━━ Data extract ━━

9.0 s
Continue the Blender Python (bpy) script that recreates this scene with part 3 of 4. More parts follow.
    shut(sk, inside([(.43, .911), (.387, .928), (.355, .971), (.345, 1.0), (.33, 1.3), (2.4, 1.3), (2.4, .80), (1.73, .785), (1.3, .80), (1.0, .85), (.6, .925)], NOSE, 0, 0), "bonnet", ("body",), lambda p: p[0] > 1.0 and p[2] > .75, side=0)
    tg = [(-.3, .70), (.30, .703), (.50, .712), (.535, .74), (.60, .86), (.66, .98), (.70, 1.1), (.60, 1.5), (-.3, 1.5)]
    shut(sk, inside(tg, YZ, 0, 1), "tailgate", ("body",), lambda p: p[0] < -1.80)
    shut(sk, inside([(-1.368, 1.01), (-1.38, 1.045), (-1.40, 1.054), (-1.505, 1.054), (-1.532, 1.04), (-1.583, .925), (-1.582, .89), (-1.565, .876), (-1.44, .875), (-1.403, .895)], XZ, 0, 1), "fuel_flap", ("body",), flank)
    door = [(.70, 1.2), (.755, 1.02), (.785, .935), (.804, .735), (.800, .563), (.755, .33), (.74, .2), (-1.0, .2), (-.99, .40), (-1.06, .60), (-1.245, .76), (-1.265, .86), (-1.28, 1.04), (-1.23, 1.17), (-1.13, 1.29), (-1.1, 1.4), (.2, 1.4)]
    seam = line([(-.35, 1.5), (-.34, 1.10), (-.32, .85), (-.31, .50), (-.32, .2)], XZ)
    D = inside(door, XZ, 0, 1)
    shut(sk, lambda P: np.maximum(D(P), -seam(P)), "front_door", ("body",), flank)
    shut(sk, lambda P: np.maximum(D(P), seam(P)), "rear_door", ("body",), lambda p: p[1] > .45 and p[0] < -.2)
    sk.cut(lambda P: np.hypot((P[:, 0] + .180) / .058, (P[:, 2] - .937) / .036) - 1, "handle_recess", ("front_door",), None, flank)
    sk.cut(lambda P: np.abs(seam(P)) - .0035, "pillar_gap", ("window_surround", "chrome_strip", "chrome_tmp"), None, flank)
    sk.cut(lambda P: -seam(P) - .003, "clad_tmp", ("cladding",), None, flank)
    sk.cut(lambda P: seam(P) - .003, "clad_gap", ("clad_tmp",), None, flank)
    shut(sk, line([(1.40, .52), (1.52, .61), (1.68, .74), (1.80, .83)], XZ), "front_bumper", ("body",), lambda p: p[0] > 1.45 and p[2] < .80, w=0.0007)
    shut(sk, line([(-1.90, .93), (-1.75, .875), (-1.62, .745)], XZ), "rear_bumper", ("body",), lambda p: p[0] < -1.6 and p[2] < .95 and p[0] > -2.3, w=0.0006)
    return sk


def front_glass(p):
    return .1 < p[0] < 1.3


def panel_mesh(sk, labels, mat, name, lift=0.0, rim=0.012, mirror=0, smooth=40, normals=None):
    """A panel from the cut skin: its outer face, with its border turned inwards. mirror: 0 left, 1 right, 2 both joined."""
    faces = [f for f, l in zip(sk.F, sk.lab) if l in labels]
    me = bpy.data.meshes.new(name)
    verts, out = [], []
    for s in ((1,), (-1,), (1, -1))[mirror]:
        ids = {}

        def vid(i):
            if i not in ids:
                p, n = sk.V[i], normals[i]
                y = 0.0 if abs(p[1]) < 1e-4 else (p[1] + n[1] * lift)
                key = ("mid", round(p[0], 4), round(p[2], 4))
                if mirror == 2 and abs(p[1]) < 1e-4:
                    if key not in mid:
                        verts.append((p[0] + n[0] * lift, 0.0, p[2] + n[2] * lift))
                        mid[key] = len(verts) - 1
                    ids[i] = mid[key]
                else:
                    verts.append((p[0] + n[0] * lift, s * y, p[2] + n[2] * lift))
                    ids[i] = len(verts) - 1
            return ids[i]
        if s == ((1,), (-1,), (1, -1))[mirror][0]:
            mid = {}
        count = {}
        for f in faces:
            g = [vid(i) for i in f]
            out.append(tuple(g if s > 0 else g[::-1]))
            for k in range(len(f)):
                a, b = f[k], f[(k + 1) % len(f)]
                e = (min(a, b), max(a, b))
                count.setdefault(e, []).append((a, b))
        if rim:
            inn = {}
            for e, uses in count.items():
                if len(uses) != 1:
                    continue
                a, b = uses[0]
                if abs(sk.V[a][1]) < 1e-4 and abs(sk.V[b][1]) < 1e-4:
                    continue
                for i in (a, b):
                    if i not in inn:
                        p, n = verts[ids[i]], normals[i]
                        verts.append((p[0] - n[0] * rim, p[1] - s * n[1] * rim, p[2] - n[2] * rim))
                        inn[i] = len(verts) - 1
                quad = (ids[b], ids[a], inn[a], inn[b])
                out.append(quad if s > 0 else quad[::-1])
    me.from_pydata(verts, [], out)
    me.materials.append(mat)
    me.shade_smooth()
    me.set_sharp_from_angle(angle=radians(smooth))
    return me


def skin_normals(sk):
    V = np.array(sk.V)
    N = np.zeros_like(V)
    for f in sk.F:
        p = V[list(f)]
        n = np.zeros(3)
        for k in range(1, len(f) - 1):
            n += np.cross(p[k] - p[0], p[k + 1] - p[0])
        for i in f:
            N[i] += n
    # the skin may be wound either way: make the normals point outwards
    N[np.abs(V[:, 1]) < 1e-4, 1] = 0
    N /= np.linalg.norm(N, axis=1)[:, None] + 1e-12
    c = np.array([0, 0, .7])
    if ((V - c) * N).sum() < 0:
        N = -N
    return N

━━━

Repeat exactly, please, each line from the beginning of the data through the line with "return .1 < p[0] < 1.3" in it, and only those lines.

9.0 s
Continue the Blender Python (bpy) script that recreates this scene with part 3 of 4. More parts follow.
    shut(sk, inside([(.43, .911), (.387, .928), (.355, .971), (.345, 1.0), (.33, 1.3), (2.4, 1.3), (2.4, .80), (1.73, .785), (1.3, .80), (1.0, .85), (.6, .925)], NOSE, 0, 0), "bonnet", ("body",), lambda p: p[0] > 1.0 and p[2] > .75, side=0)
    tg = [(-.3, .70), (.30, .703), (.50, .712), (.535, .74), (.60, .86), (.66, .98), (.70, 1.1), (.60, 1.5), (-.3, 1.5)]
    shut(sk, inside(tg, YZ, 0, 1), "tailgate", ("body",), lambda p: p[0] < -1.80)
    shut(sk, inside([(-1.368, 1.01), (-1.38, 1.045), (-1.40, 1.054), (-1.505, 1.054), (-1.532, 1.04), (-1.583, .925), (-1.582, .89), (-1.565, .876), (-1.44, .875), (-1.403, .895)], XZ, 0, 1), "fuel_flap", ("body",), flank)
    door = [(.70, 1.2), (.755, 1.02), (.785, .935), (.804, .735), (.800, .563), (.755, .33), (.74, .2), (-1.0, .2), (-.99, .40), (-1.06, .60), (-1.245, .76), (-1.265, .86), (-1.28, 1.04), (-1.23, 1.17), (-1.13, 1.29), (-1.1, 1.4), (.2, 1.4)]
    seam = line([(-.35, 1.5), (-.34, 1.10), (-.32, .85), (-.31, .50), (-.32, .2)], XZ)
    D = inside(door, XZ, 0, 1)
    shut(sk, lambda P: np.maximum(D(P), -seam(P)), "front_door", ("body",), flank)
    shut(sk, lambda P: np.maximum(D(P), seam(P)), "rear_door", ("body",), lambda p: p[1] > .45 and p[0] < -.2)
    sk.cut(lambda P: np.hypot((P[:, 0] + .180) / .058, (P[:, 2] - .937) / .036) - 1, "handle_recess", ("front_door",), None, flank)
    sk.cut(lambda P: np.abs(seam(P)) - .0035, "pillar_gap", ("window_surround", "chrome_strip", "chrome_tmp"), None, flank)
    sk.cut(lambda P: -seam(P) - .003, "clad_tmp", ("cladding",), None, flank)
    sk.cut(lambda P: seam(P) - .003, "clad_gap", ("clad_tmp",), None, flank)
    shut(sk, line([(1.40, .52), (1.52, .61), (1.68, .74), (1.80, .83)], XZ), "front_bumper", ("body",), lambda p: p[0] > 1.45 and p[2] < .80, w=0.0007)
    shut(sk, line([(-1.90, .93), (-1.75, .875), (-1.62, .745)], XZ), "rear_bumper", ("body",), lambda p: p[0] < -1.6 and p[2] < .95 and p[0] > -2.3, w=0.0006)
    return sk


def front_glass(p):
    return .1 < p[0] < 1.3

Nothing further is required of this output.